The simplest case is if you have 4 people, i.e. N=1, for which the standard 8-player [2N] bracket is:
1 vs. 8; 2 vs. 7; 3 vs. 6; 4 vs. 5
1/8 winner vs. 4/5 winner
2/7 winner vs 3/6 winner
Winners of round 2 matches.
In this case, you populate positions 1,2,3 and 6 per the above formula with the players in order of bye seeding: Double-bye #1 seed goes to slot 1, single-bye #2 seed goes to slot 2, no-bye seeds 3 and 4 go to slots 3 and 6. All of the other slots just say “bye” and the player opposite it gets a bye. Here, the only game in round 1 is seeds 3 and 4 playing each other in the 3 slot vs. the 6 slot; seeds 1 and 2 do not play, since slots 7 and 8 are empty. In round 2, seed #2 plays the winner of the 3 vs. 6 slot match.
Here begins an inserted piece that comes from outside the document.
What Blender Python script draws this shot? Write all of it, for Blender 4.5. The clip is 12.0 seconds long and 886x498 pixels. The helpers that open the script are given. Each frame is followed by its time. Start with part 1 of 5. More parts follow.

In round 3, seed 1 plays the winner of round 2. Seed 1 thus got their double-bye, and seed 2 their single bye.
In the IFPA case, with 32 players [N=8], you use a 64-player bracket and populate slots 1-8 with double byes, 9-16 with single byes, and 17-24 and 41-48 with no-byes.
If you don’t have a power of 2 number of players, it gets messier but can still be done.